Friday 23 February 2018

Paul Galvin: Flash of inspiration

Photographers and their stylish shots bring fashion to the masses, says Paul Galvin

Paul Galvin
Paul Galvin

Paul Galvin

If designers create clothes and stylists create style, then who creates fashion? Who feeds fashion to the fashion-hungry consumer? The photographer is the conduit between fashion and the masses. Magazines, despite the competition from online blogs and digital media, are still central to creating the brand awareness that powers the fashion industry.

Magazines need appealing, creative content to keep readers interested. Brands need to be aspirational to seduce the consumer. Both need the right photographer.

As a result, fashion photographers have become celebrities in their own right. From Ellen von Unwerth to Mario Testino and my favourite Hedi Slimane, photographers are fashion royalty.

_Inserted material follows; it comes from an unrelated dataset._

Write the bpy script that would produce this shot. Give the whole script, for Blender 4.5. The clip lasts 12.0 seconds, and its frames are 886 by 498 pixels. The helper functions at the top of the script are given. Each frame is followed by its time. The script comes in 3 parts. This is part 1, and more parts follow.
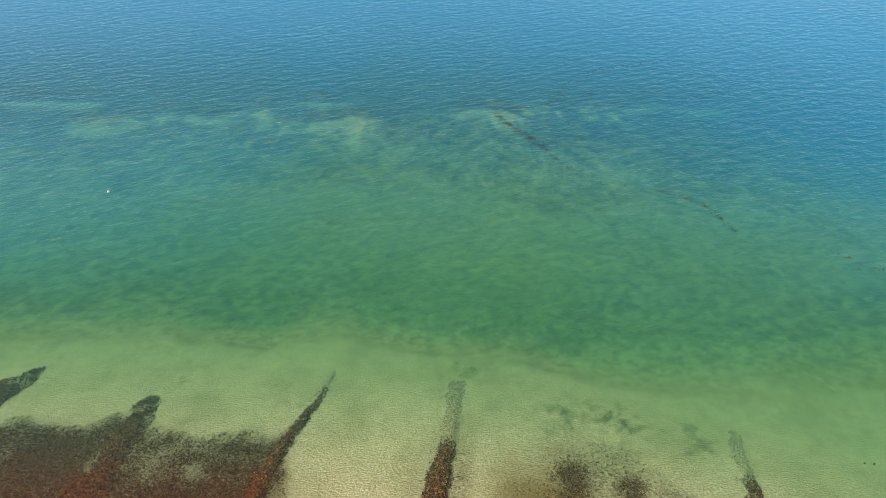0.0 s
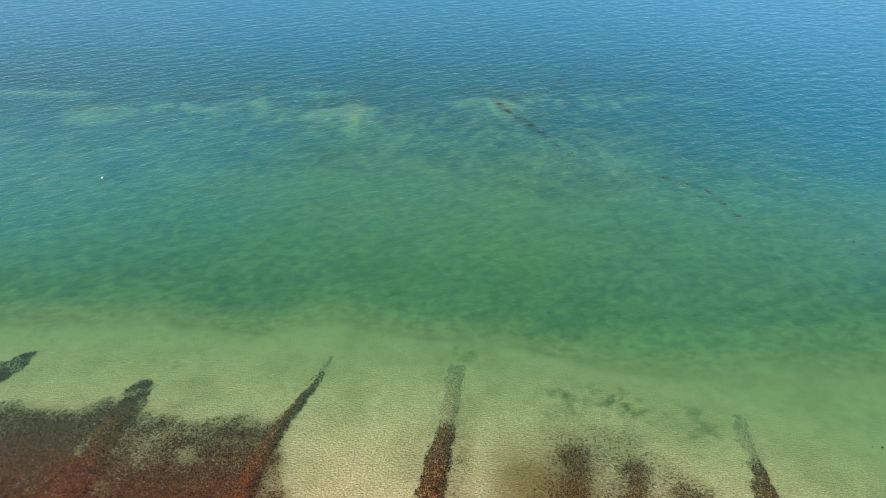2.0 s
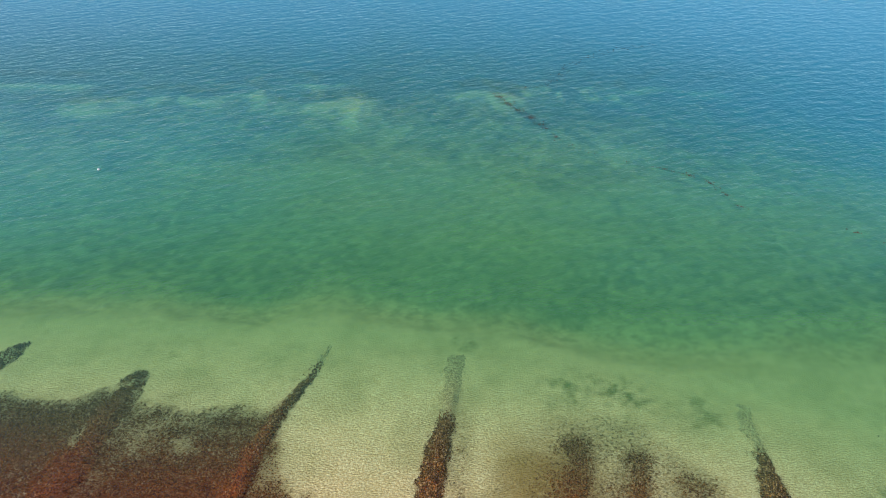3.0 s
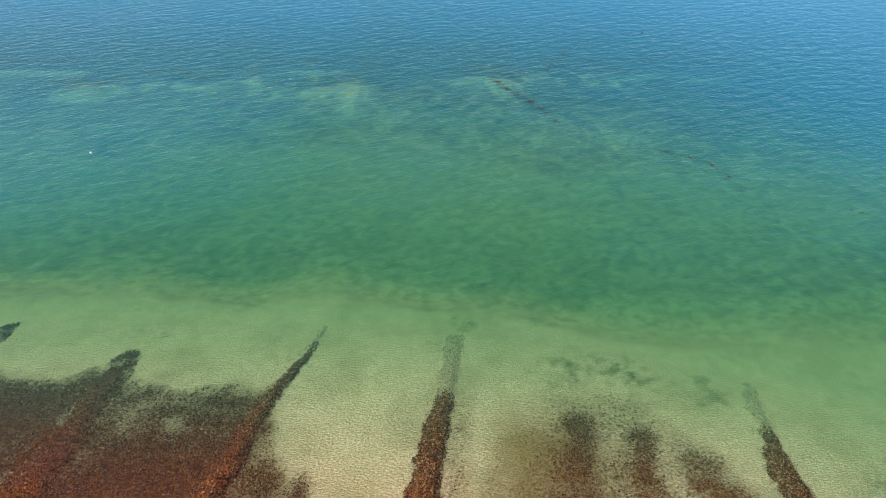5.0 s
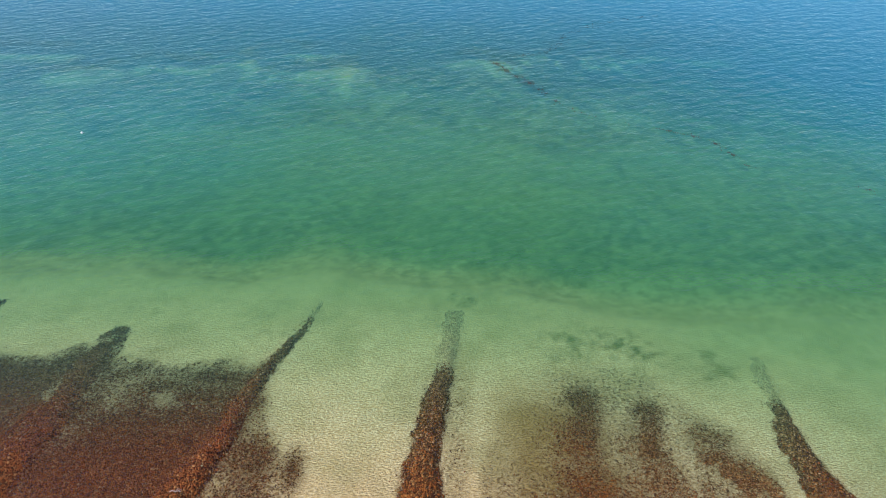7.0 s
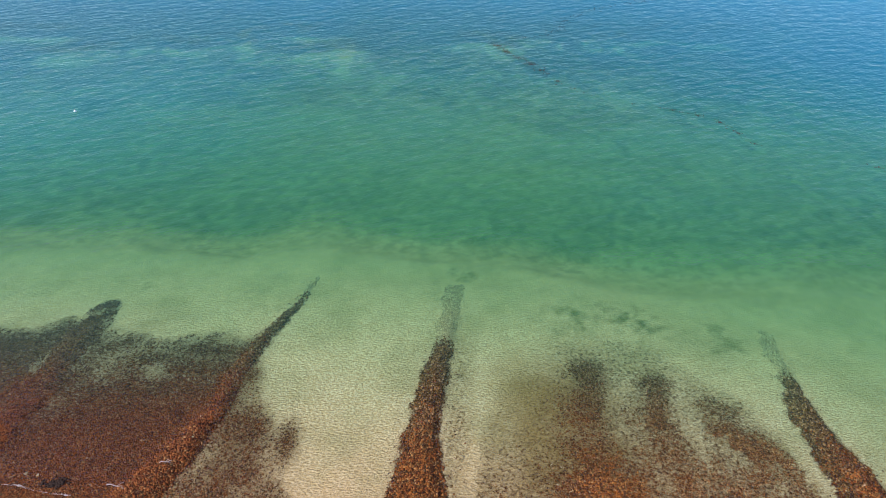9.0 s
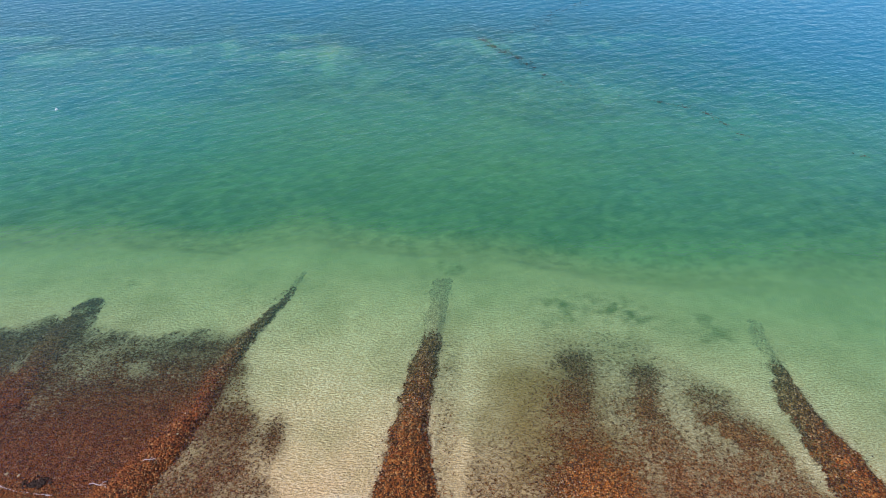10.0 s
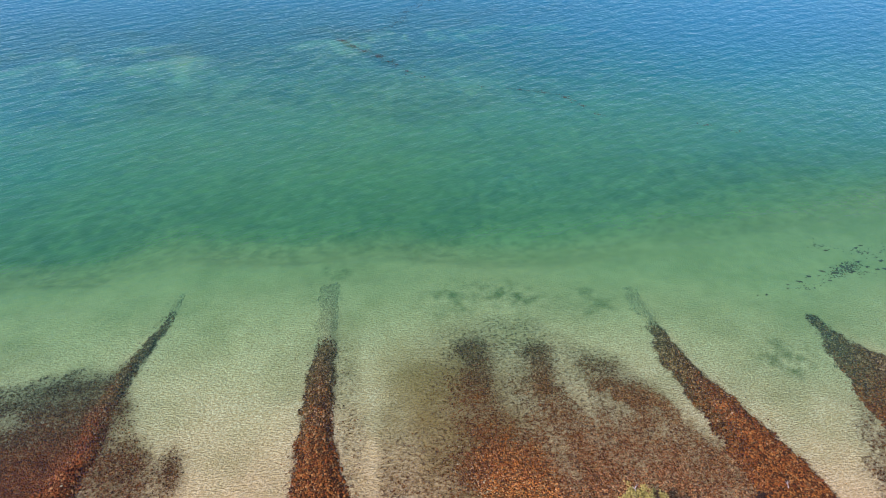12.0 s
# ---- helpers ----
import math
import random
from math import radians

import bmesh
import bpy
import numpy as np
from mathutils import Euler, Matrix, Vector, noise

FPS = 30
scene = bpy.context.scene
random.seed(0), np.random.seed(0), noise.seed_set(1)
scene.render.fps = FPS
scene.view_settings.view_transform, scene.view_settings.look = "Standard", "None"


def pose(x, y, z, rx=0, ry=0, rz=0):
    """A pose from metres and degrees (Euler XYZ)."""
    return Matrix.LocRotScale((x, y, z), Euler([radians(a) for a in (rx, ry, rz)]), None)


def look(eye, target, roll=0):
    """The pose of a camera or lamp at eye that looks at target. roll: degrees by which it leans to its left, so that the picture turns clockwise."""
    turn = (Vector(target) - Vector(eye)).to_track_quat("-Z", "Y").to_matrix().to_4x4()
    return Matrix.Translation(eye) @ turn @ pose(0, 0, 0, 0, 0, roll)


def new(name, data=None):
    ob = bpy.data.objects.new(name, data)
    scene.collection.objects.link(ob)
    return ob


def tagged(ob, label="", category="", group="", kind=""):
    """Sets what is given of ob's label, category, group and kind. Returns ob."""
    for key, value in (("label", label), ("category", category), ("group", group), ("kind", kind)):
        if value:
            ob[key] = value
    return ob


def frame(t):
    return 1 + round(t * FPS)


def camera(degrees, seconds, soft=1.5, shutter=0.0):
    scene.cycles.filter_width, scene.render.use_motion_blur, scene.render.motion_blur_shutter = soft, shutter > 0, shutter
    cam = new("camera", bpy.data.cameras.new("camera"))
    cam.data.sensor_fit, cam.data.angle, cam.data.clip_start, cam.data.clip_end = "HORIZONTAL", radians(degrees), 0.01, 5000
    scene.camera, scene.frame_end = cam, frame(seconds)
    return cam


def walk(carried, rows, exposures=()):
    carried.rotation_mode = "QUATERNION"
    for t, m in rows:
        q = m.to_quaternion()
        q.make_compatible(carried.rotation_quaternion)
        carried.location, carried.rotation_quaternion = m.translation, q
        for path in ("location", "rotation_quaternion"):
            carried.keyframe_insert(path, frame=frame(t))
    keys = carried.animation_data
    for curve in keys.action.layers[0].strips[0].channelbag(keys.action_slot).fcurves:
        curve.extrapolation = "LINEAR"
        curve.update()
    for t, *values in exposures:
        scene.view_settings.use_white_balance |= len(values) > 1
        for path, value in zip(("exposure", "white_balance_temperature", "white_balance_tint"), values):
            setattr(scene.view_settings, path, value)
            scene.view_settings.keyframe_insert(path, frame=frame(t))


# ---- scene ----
# Camera: a drone that sinks straight down in front of a stony lake shore, then turns to its right.
cam = camera(65.22, 12.0, soft=0.8, shutter=0.25)
# seconds, x, y, z, yaw, pitch, roll
ROWS = [
    (0.0, 0.000, -0.000, 40.000, 0.004, -34.278, -0.021),
    (0.5, 0.051, 0.055, 39.749, 0.016, -34.343, -0.011),
    (1.0, -0.021, 0.073, 39.342, -0.087, -34.411, 0.046),
    (1.5, 0.032, 0.070, 38.726, -0.038, -34.344, 0.007),
    (2.0, 0.019, 0.118, 38.221, -0.087, -34.366, -0.001),
    (2.5, -0.025, 0.146, 37.648, -0.166, -34.367, -0.011),
    (3.0, -0.053, 0.170, 37.018, -0.198, -34.314, 0.020),
    (5.0, -0.040, 0.175, 34.922, -0.363, -34.355, 0.017),
    (5.5, -0.057, 0.182, 34.344, -0.410, -34.399, 0.026),
    (6.0, -0.047, 0.206, 33.686, -0.433, -34.379, 0.051),
    (6.5, -0.058, 0.241, 33.136, -0.498, -34.452, 0.032),
    (7.0, -0.093, 0.270, 32.440, -0.558, -34.398, 0.012),
    (9.0, -0.115, 0.293, 30.056, -0.599, -34.467, 0.082),
    (9.5, 0.025, 0.390, 29.584, -0.438, -34.565, -0.105),
    (10.0, 0.128, 0.367, 29.451, -1.546, -34.526, -0.142),
    (10.1, 0.148, 0.381, 29.469, -3.286, -34.570, -0.139),
    (10.2, 0.168, 0.395, 29.487, -5.207, -34.613, -0.137),
    (10.3, 0.187, 0.410, 29.505, -7.545, -34.657, -0.134),
    (10.4, 0.207, 0.424, 29.523, -9.709, -34.700, -0.132),
    (10.5, 0.227, 0.438, 29.541, -12.093, -34.744, -0.129),
    (10.6, 0.180, 0.430, 29.511, -13.442, -34.712, -0.090),
    (10.7, 0.133, 0.422, 29.481, -14.699, -34.680, -0.051),
    (10.8, 0.085, 0.415, 29.452, -15.734, -34.649, -0.013),
    (10.9, 0.038, 0.407, 29.422, -16.027, -34.617, 0.026),
    (11.0, -0.009, 0.399, 29.392, -16.250, -34.585, 0.065),
    (11.5, 0.016, 0.340, 29.379, -13.974, -34.539, -0.004),
    (12.0, -0.079, 0.408, 29.397, -13.410, -34.604, 0.040),
]
walk(cam, [(t, pose(x, y, z, 90 + pitch, 0, yaw) @ pose(0, 0, 0, 0, 0, roll)) for t, x, y, z, yaw, pitch, roll in ROWS],
     exposures=[(0.0, 0.06, 7300, 15.0), (6.0, 0.04, 6700, 13.0), (9.0, 0.06, 6250, 14.0), (12.0, 0.07, 6050, 20.0)])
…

I bought Testino's eighth book Let Me In in a bookstore near the Tate Modern in London. This is a brilliant collection of backstage, off-screen and off-duty spontaneous shots taken by Testino on shoots for Vogue and Vanity Fair, at parties and events.

He captures personalities such as Tom Ford and Stella McCartney whispering to each other, the normally reserved Gwyneth Paltrow doing yoga, as well as Beyoncé, Ewan McGregor and Adrien Brody. Testino's gift for capturing the spontaneous makes him iconic alongside those he photographs.

Ellen von Unwerth's work has a sensual, feminine aesthetic which features a lot of lingerie and corsetry ... and women, obviously. Her risqué style has raised eyebrows over the years but is memorable and bold, which is how it should be.

The photographers I admire most are the ones who recognise photography as art, who are spontaneous and daring and use artistic imagination in what they're doing. Ryan McGinley is a young New Yorker whose work is unrestrained, liberated, hedonistic and otherworldly in its essence.

He's as much an artist as he is a photographer. He shot campaigns for major brands such as Missoni and Levi's and magazines including 'W', before taking to the road on his own tour bus, with models he picked off the street, and travelling across America to shoot for a nude photographic series called 'Somewhere Place'.

The series is incredibly powerful and feral and has a dreamlike quality that owes as much to McGinley's creative vision as it does to his use of nature, reptiles, mammals and nudity. Standout shots include a male model with a snake wrapped around his neck and tied like a scarf. Talk about being a fashion victim.

My favourite fashion photographer is Hedi Slimane. The Frenchman trained as a tailor before working at YSL and Dior. He revolutionised menswear when he created Dior Homme with his clean, sleek suiting and minimalist approach to design.

Those of you who like the tailored suit and skinny jeans looks can thank this man for it.

He decamped from Paris to London to pursue his quest for creativity and independence. There he found himself in the middle of the indie music scene, which had embraced his clothing as its uniform.

The result was a photographic archive called 'Stage', where he followed bands such as Razorlight, Franz Ferdinand and The Libertines as they performed, capturing their stage outfits -- often clothes he himself had designed.

Pete Doherty became a subject of Slimane's work and reflects perfectly the insouciance of the Slimane man, embodying the silhouette and the louche attitude in one go. 'Stage' is available from Urban Outfitters.

In 2010, he released his last photography archive, 'Anthology Of A Decade'. This chronicles his time in Paris working with Dior, the seismic shift he nonchalantly brought about in how men wore clothes, his time in London at the heart of the indie punk revival, Berlin and its clashing cultures and LA's subversive surf world on the doorstep of Hollywood.

Meanwhile, a fresh face on the Irish fashion scene, National College of Art and Design student Alan Taylor, is a design talent to watch. He has modelled for Slimane.

Certain models will fit a brand aesthetic perfectly. One of my favourite campaigns is this year's Mulberry SS. It's decadent and romantic. The models, Linsey Wixon and Nimue Smith, are doll-like, almost porcelain-looking and very striking. Styling helps create this look but the model must have a certain natural appeal first for the photographer.

The Hogan campaign featuring Olivia Palermo appeals to the affluent, successful young woman of means. It is as much about the lifestyle it projects as the clothes and shoes.

Ireland is not short of talented photographers. Barry McCall is our Testino and shoots stars all over the world. Lili Forberg is the new go-to girl for magazine editors, celebrities and brands in Ireland. And watch out for Agata Stoinska and James Horan, who are also very creative and talented.

Say cheese for fashion's great creators.